Lime Street Slipway

Lime Street Slipway
Lime Street Slipway

This is one of the busiest sites on the Lower Ouseburn, Barges, known as wherries, are being unloaded and their cargo of coal transferred to waiting horse-drawn wagons known as block-carts. These wagons are high sided to take the loose coal carried by the wherries. A smooth granite trackway ensured that they had a gently climb up the slipway and out to Lime Street. This trackway survives to this day.

The Wherry in the foreground is being loaded with waste material from the Ouseburn Iron Works. In the 1870s the Ouseburn Engine Works also operated from this side of the river. The men and boys who worked on the wherries were called watermen. They were highly skilled at navigating their barges up and down on the tide, and loading and unloading heavy goods and materials.
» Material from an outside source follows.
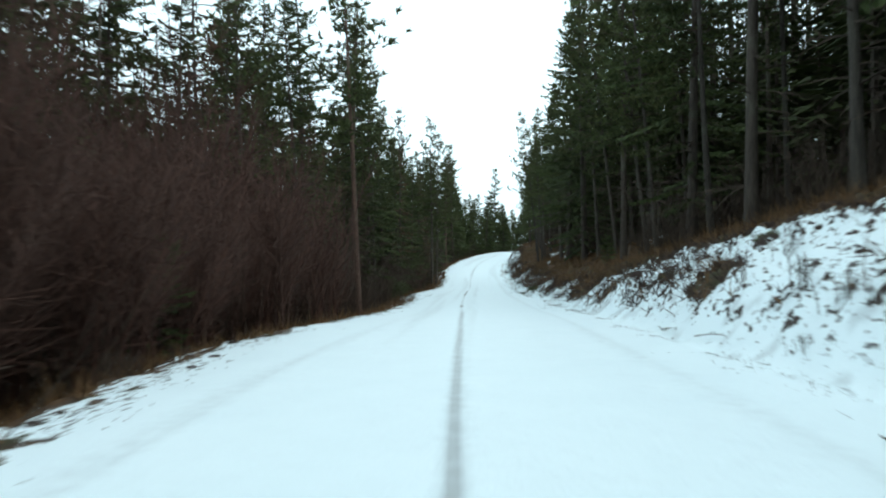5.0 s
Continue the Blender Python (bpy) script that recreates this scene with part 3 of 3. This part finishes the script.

The slipway is shown on maps as early as 1838. Today it is used to repair pleasure boats. Some of these boats started life as ship’s lifeboats. Like old wherries, many are clinker-built, a traditional method using over-lapping planks of wood. A photograph shows the slipway in the 1950s.

Above the slipway runs Lime Street, so called because a large lime kiln operated here in the 1820s. By the 1890s Lime Street was lined with houses and shops. Most of these were demolished in the 1930s.”